- **Given instruction**:
Exclude the pictures, then repeat the remaining data exactly.

- **Given material**:
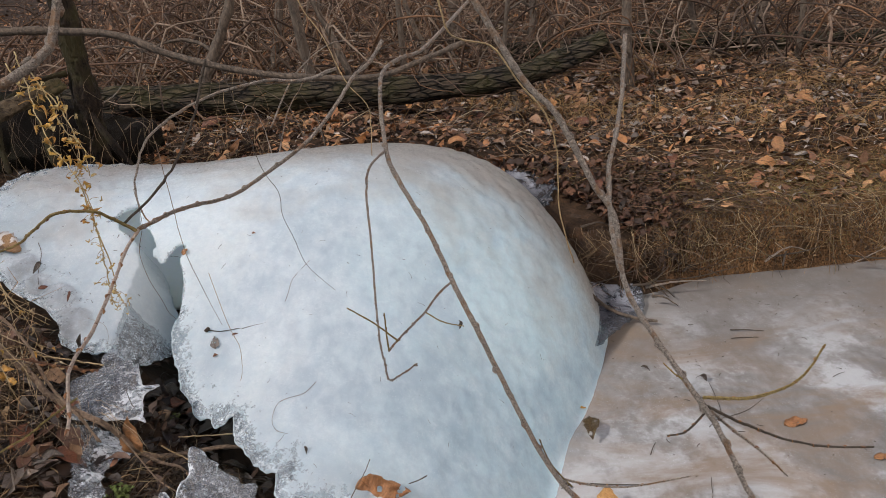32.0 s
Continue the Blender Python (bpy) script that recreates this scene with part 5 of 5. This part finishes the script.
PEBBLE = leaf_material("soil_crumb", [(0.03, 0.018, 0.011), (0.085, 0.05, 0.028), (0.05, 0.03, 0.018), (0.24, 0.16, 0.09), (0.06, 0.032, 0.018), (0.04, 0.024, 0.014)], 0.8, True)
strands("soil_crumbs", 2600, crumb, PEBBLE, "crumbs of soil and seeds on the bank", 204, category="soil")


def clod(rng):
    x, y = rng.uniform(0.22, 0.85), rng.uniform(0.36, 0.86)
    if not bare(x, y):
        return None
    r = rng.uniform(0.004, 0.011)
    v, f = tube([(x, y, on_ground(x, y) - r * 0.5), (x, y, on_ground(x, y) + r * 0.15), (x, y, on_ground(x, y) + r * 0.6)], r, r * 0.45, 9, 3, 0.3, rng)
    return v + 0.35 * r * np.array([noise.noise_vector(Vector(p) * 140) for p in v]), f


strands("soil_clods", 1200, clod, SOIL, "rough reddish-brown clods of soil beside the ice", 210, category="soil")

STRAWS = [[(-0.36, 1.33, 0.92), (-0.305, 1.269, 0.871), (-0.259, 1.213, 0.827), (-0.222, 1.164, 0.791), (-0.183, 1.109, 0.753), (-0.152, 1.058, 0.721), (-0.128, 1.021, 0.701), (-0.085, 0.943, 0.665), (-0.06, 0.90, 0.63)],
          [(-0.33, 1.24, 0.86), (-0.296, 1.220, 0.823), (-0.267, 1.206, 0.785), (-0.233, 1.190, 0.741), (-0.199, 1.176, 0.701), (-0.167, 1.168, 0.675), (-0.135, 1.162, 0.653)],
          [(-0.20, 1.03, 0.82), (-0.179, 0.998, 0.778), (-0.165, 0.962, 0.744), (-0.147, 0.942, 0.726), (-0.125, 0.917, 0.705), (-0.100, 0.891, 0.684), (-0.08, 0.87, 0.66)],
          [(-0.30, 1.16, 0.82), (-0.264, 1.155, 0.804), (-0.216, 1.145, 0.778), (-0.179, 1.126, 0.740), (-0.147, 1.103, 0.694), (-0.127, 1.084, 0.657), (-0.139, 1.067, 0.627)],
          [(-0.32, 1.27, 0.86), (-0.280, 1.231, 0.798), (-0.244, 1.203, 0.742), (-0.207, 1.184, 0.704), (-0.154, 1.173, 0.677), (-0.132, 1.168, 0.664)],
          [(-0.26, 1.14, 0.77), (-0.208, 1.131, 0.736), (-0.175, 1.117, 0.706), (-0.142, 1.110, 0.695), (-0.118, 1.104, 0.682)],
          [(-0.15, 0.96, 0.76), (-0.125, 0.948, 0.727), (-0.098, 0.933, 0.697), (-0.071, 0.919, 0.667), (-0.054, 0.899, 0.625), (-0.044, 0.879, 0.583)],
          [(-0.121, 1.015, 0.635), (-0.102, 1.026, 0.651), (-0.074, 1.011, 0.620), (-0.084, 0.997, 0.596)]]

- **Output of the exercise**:
32.0 s
Continue the Blender Python (bpy) script that recreates this scene with part 5 of 5. This part finishes the script.
PEBBLE = leaf_material("soil_crumb", [(0.03, 0.018, 0.011), (0.085, 0.05, 0.028), (0.05, 0.03, 0.018), (0.24, 0.16, 0.09), (0.06, 0.032, 0.018), (0.04, 0.024, 0.014)], 0.8, True)
strands("soil_crumbs", 2600, crumb, PEBBLE, "crumbs of soil and seeds on the bank", 204, category="soil")


def clod(rng):
    x, y = rng.uniform(0.22, 0.85), rng.uniform(0.36, 0.86)
    if not bare(x, y):
        return None
    r = rng.uniform(0.004, 0.011)
    v, f = tube([(x, y, on_ground(x, y) - r * 0.5), (x, y, on_ground(x, y) + r * 0.15), (x, y, on_ground(x, y) + r * 0.6)], r, r * 0.45, 9, 3, 0.3, rng)
    return v + 0.35 * r * np.array([noise.noise_vector(Vector(p) * 140) for p in v]), f


strands("soil_clods", 1200, clod, SOIL, "rough reddish-brown clods of soil beside the ice", 210, category="soil")

STRAWS = [[(-0.36, 1.33, 0.92), (-0.305, 1.269, 0.871), (-0.259, 1.213, 0.827), (-0.222, 1.164, 0.791), (-0.183, 1.109, 0.753), (-0.152, 1.058, 0.721), (-0.128, 1.021, 0.701), (-0.085, 0.943, 0.665), (-0.06, 0.90, 0.63)],
          [(-0.33, 1.24, 0.86), (-0.296, 1.220, 0.823), (-0.267, 1.206, 0.785), (-0.233, 1.190, 0.741), (-0.199, 1.176, 0.701), (-0.167, 1.168, 0.675), (-0.135, 1.162, 0.653)],
          [(-0.20, 1.03, 0.82), (-0.179, 0.998, 0.778), (-0.165, 0.962, 0.744), (-0.147, 0.942, 0.726), (-0.125, 0.917, 0.705), (-0.100, 0.891, 0.684), (-0.08, 0.87, 0.66)],
          [(-0.30, 1.16, 0.82), (-0.264, 1.155, 0.804), (-0.216, 1.145, 0.778), (-0.179, 1.126, 0.740), (-0.147, 1.103, 0.694), (-0.127, 1.084, 0.657), (-0.139, 1.067, 0.627)],
          [(-0.32, 1.27, 0.86), (-0.280, 1.231, 0.798), (-0.244, 1.203, 0.742), (-0.207, 1.184, 0.704), (-0.154, 1.173, 0.677), (-0.132, 1.168, 0.664)],
          [(-0.26, 1.14, 0.77), (-0.208, 1.131, 0.736), (-0.175, 1.117, 0.706), (-0.142, 1.110, 0.695), (-0.118, 1.104, 0.682)],
          [(-0.15, 0.96, 0.76), (-0.125, 0.948, 0.727), (-0.098, 0.933, 0.697), (-0.071, 0.919, 0.667), (-0.054, 0.899, 0.625), (-0.044, 0.879, 0.583)],
          [(-0.121, 1.015, 0.635), (-0.102, 1.026, 0.651), (-0.074, 1.011, 0.620), (-0.084, 0.997, 0.596)]]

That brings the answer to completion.